Toutes pour une
Réalisatrice : Houda Benyamina
Genre : Aventure
Acteurs et actrices : Oulaya Amamra, Sabrina Ouazani, Déborah
Nationalité : France
Date de sortie : 29 janvier 2025
Le monde du cinéma se divise en deux catégories de films, non pas ceux qui ont un pistolet chargé et ceux qui creusent, ça ne voudrait rien dire, mais d’un côté les high concepts et de l’autre, les low concepts. Un high concept, c’est un objet audiovisuel (série, long-métrage, etc.) dont le pitch peut se résumer en une phrase commençant par « et si », l’exemple le plus connu étant « et si on réussissait à cloner des dinosaures ? ». Dans un premier temps, on peut voir cet aspect d’un bon œil, car résumer l’essence du film dans une phrase si courte, c’est l’assurance de le vendre plus facilement. On éveille la curiosité des productions et des spectateurs en une fraction de seconde et tout le monde cerne l’intérêt du film sans avoir à se taper un million de documents pour comprendre à quel point le long-métrage sera génial. Le pendant négatif de la chose, c’est que le point de départ du film, c’est justement cette idée qui peut se résumer en une phrase. Or, une idée n’est pas un film. Et souvent, derrière ses aspects très vendeurs, il n’y a pas la moindre trace de message. La difficulté d’un high concept c’est donc de créer du discours, de créer une narration intéressante qui viendra soutenir l’idée originelle. Ainsi, la plupart des films catastrophes américains calquent des histoires éculées sur des schémas novateurs, laissant un sentiment de mitigé, voire de grotesque « et si les États-Unis subissaient une tempête de requin ? », « et si on envoyait des astronautes novices détruire un astéroïde qui menace l’intégrité de la Terre ? ». En France, que ce soit pour les drames ou les comédies, on utilise principalement le principe du fish-out-of-the-water, c’est-à-dire du déplacement du protagoniste dans un univers qui lui est totalement étranger « et si un habitant du Sud était muté de force dans le Nord–Pas-de-Calais ? », « et si un professeur vieille école aux préjugés racistes était contraint de former une jeune magrébine de quartier populaire à un prestigieux concours d’éloquence ? ». Derrière ces concepts forts, toujours le même message consensuel, il faut de tout pour faire un monde, ensemble on est plus fort, on doit savoir s’accepter et accepter les autres, bla, bla, bla.
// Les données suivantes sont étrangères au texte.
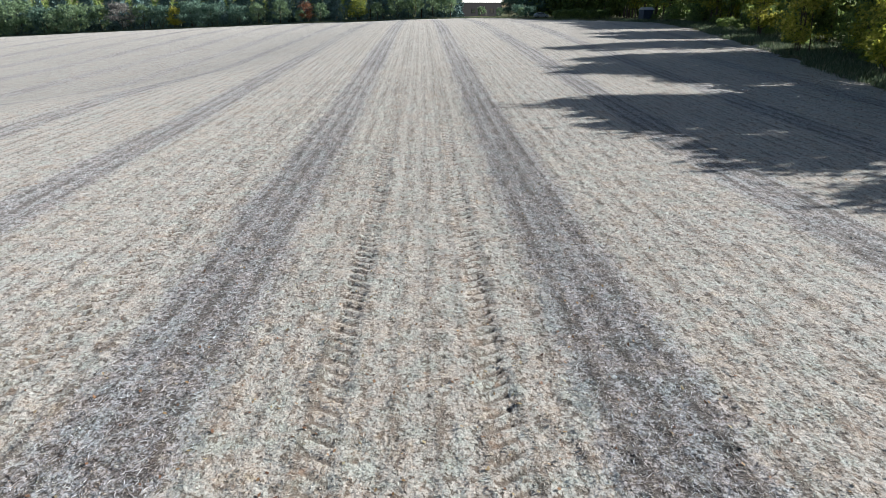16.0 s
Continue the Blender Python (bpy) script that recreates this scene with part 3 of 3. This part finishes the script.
for xx, yy in ((29, 288), (35, 292), (42, 294), (48, 290), (54, 284), (60, 276), (66, 268), (58, 262), (68, 255), (64, 244), (72, 240), (-2, 300), (2, 312)):
    plant((wood_green + wood_turn)[int(rng.integers(0, 4))], xx, yy, rng.uniform(0.8, 1.0))


# deep wood behind the edge trees
def thicket(name, x0, x1, y0, y1, low, high, count, size, gaps, label):
    g = np.random.default_rng(count)
    x, y = g.uniform(x0, x1, count), g.uniform(y0, y1, count)
    ok = np.ones(count, bool)
    for a, b in gaps:
        ok &= (y < a) | (y > b)
    x, y = x[ok], y[ok]
    top = high * (0.75 + 0.25 * np.sin(y * 0.55 + np.sin(x * 0.7)) * np.cos(x * 0.31))
    z = height(x, y) + low + (top - low) * g.random(len(x)) ** 0.8
    v, f = leaves(np.stack([x, y, z], -1), g.uniform(0.6, 1.2, len(x)) * size, g)
    return tagged(sheet(name, v, f, M_LEAF_GREEN), label, "wood", kind="stuff")


thicket("deep_wood", 60, 84, 10, 150, 0.3, 13, 15000, 0.75, [(96, 132)], "dense dark green wood behind the edge trees")
thicket("deep_wood", 68, 96, 150, 300, 0.3, 13, 15000, 0.75, [(150, 166), (172, 186)], "dense dark green wood behind the edge trees")
thicket("yard_wood", 31, 72, 284, 299, 0.3, 13, 9000, 0.75, [], "dark trees behind the shaded yard")
thicket("spruce_wood", -210, 6, 296, 315, 0.3, 15, 13000, 0.9, [], "dark wood behind the spruces")


# clipped dark hedge by the yard
def hedge(x0, x1, y, deep, tall, seed):
    g = np.random.default_rng(seed)
    ob = thing("hedge", (x0 + x1) / 2, y, "long dense dark green hedge in shade", "hedge")
    n = 5200
    half = (x1 - x0) / 2
    c = np.stack([g.uniform(-half, half, n), g.uniform(-deep / 2, deep / 2, n), np.zeros(n)], -1)
    top = tall * (0.86 + 0.14 * np.sin(c[:, 0] * 1.1 + seed) * np.cos(c[:, 0] * 0.37))
    c[:, 2] = top * np.sqrt(g.random(n))
    v, f = leaves(c, g.uniform(0.12, 0.28, n), g)
    sheet("foliage", v, f, M_LEAF_GREEN, ob)
    for xx in np.arange(-half + 0.6, half, 1.3):
        bm = bmesh.new()
        tube(bm, [Vector((xx, 0, -0.2)), Vector((xx + 0.08, 0.05, tall * 0.4)), Vector((xx - 0.05, 0, tall * 0.8))], [0.06, 0.045, 0.015], 6)
        part("stem", bm, M_BARK, ob)
    return ob


hedge(31.5, 46.5, 246, 2.2, 2.9, 3)


# ---- yard beyond the field ----
def house(x, y):
    ob = thing("house", x, y, "two-storey house, lower storey coloured dark as in shade, white siding above", "house", turn=42)
    w, d = 20.0, 8.0
    bm = box(bmesh.new(), -w / 2, w / 2, 0, d, -0.3, 4.5)
    # shade is put into this wall's colour; the siding above stays bright
    part("lower_wall", bm, M_HOUSE_SHADE, ob, "lower storey with tree shade in its dark colour")
    bm = bmesh.new()
    for i in range(15):
        box(bm, -w / 2 - 0.15, w / 2 + 0.15, -0.15 - 0.012 * (i % 2), d + 0.15, 4.5 + 0.2 * i, 4.7 + 0.2 * i)
    part("upper_wall", bm, M_WHITE, ob, "white lapped siding")
    bm = bmesh.new()
    z0, z1 = 7.5, 10.4
    a = [bm.verts.new(p) for p in ((-w / 2 - 0.6, -0.7, z0), (w / 2 + 0.6, -0.7, z0), (w / 2 + 0.6, d + 0.7, z0), (-w / 2 - 0.6, d + 0.7, z0), (-w / 2 - 0.6, d / 2, z1), (w / 2 + 0.6, d / 2, z1))]
    for f in ((0, 1, 5, 4), (2, 3, 4, 5), (0, 4, 3), (1, 2, 5), (3, 2, 1, 0)):
        bm.faces.new([a[i] for i in f])
    part("roof", bm, M_ROOF, ob, "dark shingle gable roof")
    for sx, sz, ww, hh in ((-4.6, 1.1, 1.6, 1.4), (-1.4, 1.1, 1.6, 1.4), (4.8, 1.1, 1.6, 1.4), (-7.0, 5.6, 1.2, 1.2), (7.0, 5.6, 1.2, 1.2)):
        front = -0.17 if sz > 3.5 else 0.0
        win = part("window", box(bmesh.new(), sx - ww / 2, sx + ww / 2, front - 0.02, front + 0.06, sz, sz + hh), M_GLASS, ob)
        bm = bmesh.new()
        for q in ((sx - ww / 2 - 0.1, sx - ww / 2, sz - 0.1, sz + hh + 0.1), (sx + ww / 2, sx + ww / 2 + 0.1, sz - 0.1, sz + hh + 0.1), (sx - ww / 2, sx + ww / 2, sz + hh, sz + hh + 0.1), (sx - ww / 2, sx + ww / 2, sz - 0.1, sz)):
            box(bm, q[0], q[1], front - 0.07, front + 0.02, q[2], q[3])
        part("frame", bm, M_HOUSE_SHADE, win)
    part("door", box(bmesh.new(), 1.4, 2.4, -0.06, 0.05, 0.1, 2.2, 0.02), M_ROOF, ob, "dark front door")
    return ob


house(15.5, 306)


def car(x, y, turn):
    ob = thing("car", x, y, "silver hatchback car parked in the shaded yard", "car", turn=turn)
    prof = [(-2.1, 0.35), (-2.15, 0.75), (-1.95, 1.0), (-1.55, 1.38), (-0.3, 1.48), (0.45, 1.4), (1.15, 0.98), (1.95, 0.82), (2.15, 0.6), (2.1, 0.32)]
    bm = bmesh.new()
    rows_ = [[bm.verts.new((px, s * (0.86 - 0.16 * max(0, pz - 0.95) / 0.5), pz)) for px, pz in prof] for s in (-1, 1)]
    k_ = len(prof)
    for i in range(k_):
        bm.faces.new((rows_[0][i], rows_[0][(i + 1) % k_], rows_[1][(i + 1) % k_], rows_[1][i]))
    bm.faces.new(rows_[0][::-1])
    bm.faces.new(rows_[1])
    bmesh.ops.bevel(bm, geom=list(bm.edges), offset=0.05, segments=2, affect="EDGES")
    part("body", bm, M_CAR, ob)
    for s in (-1, 1):
        bm = bmesh.new()
        ring = [bm.verts.new((px, s * py, pz)) for px, py, pz in ((-1.45, 0.80, 1.0), (0.95, 0.80, 1.0), (0.38, 0.735, 1.34), (-1.3, 0.735, 1.34))]
        bm.faces.new(ring)
        r = bmesh.ops.extrude_face_region(bm, geom=list(bm.faces))
        for v in r["geom"]:
            if isinstance(v, bmesh.types.BMVert):
                v.co.y += s * 0.06
        part("side_window", bm, M_GLASS, ob)
        for wx in (-1.3, 1.3):
            bm = bmesh.new()
            bmesh.ops.create_cone(bm, cap_ends=True, segments=20, radius1=0.32, radius2=0.32, depth=0.2, matrix=pose(wx, s * 0.8, 0.32, 90, 0, 0))
            bmesh.ops.bevel(bm, geom=[e for e in bm.edges if len(e.link_faces[0].verts) > 4 or len(e.link_faces[-1].verts) > 4], offset=0.04, segments=2, affect="EDGES")
            wheel = part("wheel", bm, M_TYRE, ob, "black tyre")
            bm = bmesh.new()
            bmesh.ops.create_cone(bm, cap_ends=True, segments=14, radius1=0.2, radius2=0.17, depth=0.22, matrix=pose(wx, s * 0.81, 0.32, 90, 0, 0))
            part("rim", bm, M_RIM, wheel)
    return ob


car(31.0, 266, 12)


def shed(x, y):
    ob = thing("shed", x, y, "small blue steel shed with pale roof in tree shade", "shed", turn=14)
    bm = bmesh.new()
    for i in range(10):
        box(bm, -1.25 + 0.25 * i, -1.02 + 0.25 * i, -1.1 - 0.02 * (i % 2), 1.1 + 0.02 * (i % 2), 0.05, 2.55)
    part("wall", bm, M_BLUE, ob, "ribbed blue steel wall")
    bm = bmesh.new()
    v = [bm.verts.new(p) for p in ((-1.45, -1.3, 2.5), (1.45, -1.3, 2.5), (1.45, 1.3, 2.5), (-1.45, 1.3, 2.5), (-1.45, 0, 3.05), (1.45, 0, 3.05))]
    for f in ((0, 1, 5, 4), (2, 3, 4, 5), (0, 4, 3), (1, 2, 5), (3, 2, 1, 0)):
        bm.faces.new([v[i] for i in f])
    part("roof", bm, M_PALE, ob, "pale metal sheet roof")
    door = part("door", box(bmesh.new(), -0.6, 0.3, -1.17, -1.13, 0.1, 2.05, 0.01), M_BLUE, ob)
    part("handle", box(bmesh.new(), 0.12, 0.18, -1.23, -1.17, 0.95, 1.15, 0.01), M_RIM, door, "steel door handle")
    return ob


shed(50.2, 226)

# marker posts at the far edge
for xx in (-31.3, -68, -17):
    ob = thing("post", xx, far_edge(xx) + 0.6, "thin weathered wooden marker post by the field", "post", "posts at the field edge")
    bm = bmesh.new()
    box(bm, -0.06, 0.06, -0.06, 0.06, -0.3, 1.9, 0.015)
    part("shaft", bm, M_POST, ob)


# ---- verge ----
def tufts(name, x, y, low, high, wide, mat, label):
    n = len(x)
    z = height(x, y) - 0.03
    h, a = rng.uniform(low, high, n), rng.uniform(0, 2 * math.pi, n)
    b = np.stack([x, y, z], -1)
    s = np.stack([np.cos(a), np.sin(a), 0 * a], -1) * wide
    bend = np.stack([rng.normal(0, 0.3, n) * h, rng.normal(0, 0.3, n) * h, h], -1)
    m = b + bend * (0.45, 0.45, 0.6)
    v = np.stack([b - s, b + s, m + s * 0.7, b + bend, m - s * 0.7], 1).reshape(-1, 3)
    return tagged(sheet(name, v, np.arange(5 * n).reshape(-1, 5), mat), label, "grass", kind="stuff")


y = rng.uniform(38, 235, 46000)
x = edge(y) - 0.3 + rng.gamma(1.8, 2.4, 46000) + 1.6 * GRAINS[3](edge(y) * 2, y)
ok = (x < edge(y) + 15) & ~((y > 205) & (x < 46))
tufts("tall_grass", x[ok], y[ok], 0.15, 0.75, 0.035, M_GRASS, "rank green and straw-coloured grass along the wood")
x = rng.uniform(-200, 24, 12000)
tufts("field_edge_grass", x, far_edge(x) + rng.exponential(1.0, 12000), 0.15, 0.5, 0.05, M_GRASS, "short green grass along the far field edge")
y = rng.uniform(38, 215, 9000)
x = edge(y) + rng.normal(0, 1, 9000) * 5 - 2
n = len(x)
flat_pieces("leaf_litter", x, y, rng.uniform(0.08, 0.18, n), rng.uniform(0.06, 0.12, n), rng.uniform(0, 2 * math.pi, n), rng.normal(0, 0.3, n), M_DRYLEAF,
            "fallen autumn leaves below the wood's edge", "leaves", lift=0.03, point=0.6)


# ---- glossy strips added for the bright blue-white dashes in a rut ----
def bright_dashes(x, y, turn):
    ob = thing("plastic_strip", x, y, "shiny pale blue strips standing in for bright dashes in a rut", "plastic strip", turn=turn, z=float(on_ground(np.array([x]), np.array([y]))[0]))
    for name, off, long in (("film", 0.0, 2.3), ("torn_edge", 0.32, 1.3)):
        bm = bmesh.new()
        last = None
        for i in range(15):
            f = i / 14
            w = 0.05 + 0.03 * math.sin(i * 2.3)
            a = (f * long, off + 0.05 * math.sin(i * 1.1) - w, 0.055 + 0.03 * math.sin(i * 1.7))
            b = (f * long, off + 0.05 * math.sin(i * 1.1) + w, 0.075 + 0.03 * math.cos(i * 2.9))
            cur = [bm.verts.new(a), bm.verts.new(b)]
            if last:
                bm.faces.new((last[0], cur[0], cur[1], last[1]))
            last = cur
        bmesh.ops.solidify(bm, geom=list(bm.faces), thickness=0.004)
        part(name, bm, M_PALE_GLOSS, ob)
    return ob


bright_dashes(18.2, 58.6, 98)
Tout ça pour dire quoi ? Pour acter qu’avoir des idées ce n’est pas développer un discours et que créer un univers riche ne passe par forcément par un pitch original. On en vient ainsi à Toutes pour une qui tombe tragiquement dans les travers du high concept. Avec une prémisse qui ne se résume qu’à « et si les mousquetaires et d’Artagnan avaient en réalité été des femmes ? » et un message très basique qui est, comme on peut s’en douter en lisant ce synopsis, que les femmes sont les égales des hommes, on en ressort avec un grand « tout ça pour ça ? ». Attention, je ne dis pas ici que ce message n’est pas nécessaire, il y a autour de nous un sexisme systémique et un manque de représentations féminines au cinéma et de reconnaissance des aptitudes physiques des femmes. Il est important que des femmes réalisent, il est important de montrer des héroïnes compétentes, fortes, sportives et qui savent se battre. Seulement, Toutes pour une se complaît pendant plus de la moitié, voire les deux tiers de sa narration à simplement mettre en scène des meufs qui se travestissent, font des trucs de mecs et défoncent des gars. Exutoire, peut-être, mais fondamentalement pas très intéressant.
En réalité, il faut attendre la rencontre (tardive) avec la reine fugueuse pour voir un véritable propos se construire, celui sur les apparences, sur les obligations liées à une condition ou une fonction. En s’habillant en hommes, les Mousquetaires échappent à leurs conditions de femmes. En fuyant, Anne d’Autriche échappe à sa condition de reine. En pleurant devant sa maîtresse, le comte échappe à sa condition d’homme. Les hésitations, l’orgueil, les désirs, tout se mêle dans un dernier acte qui, en développant une vraie narration, en faisant véritablement évoluer ses protagonistes, dépasse son (high) concept et étoffe à la fois ses personnages et son discours, les premiers portant le second, ces dynamiques vont souvent de pair. Malheureusement, ce n’est sans doute pas ce que l’on retiendra de Toutes pour une, qui, se contentant trop longtemps d’un humour potache et d’une écriture paresseuse donne à son immense première partie de film, un aspect tristement risible.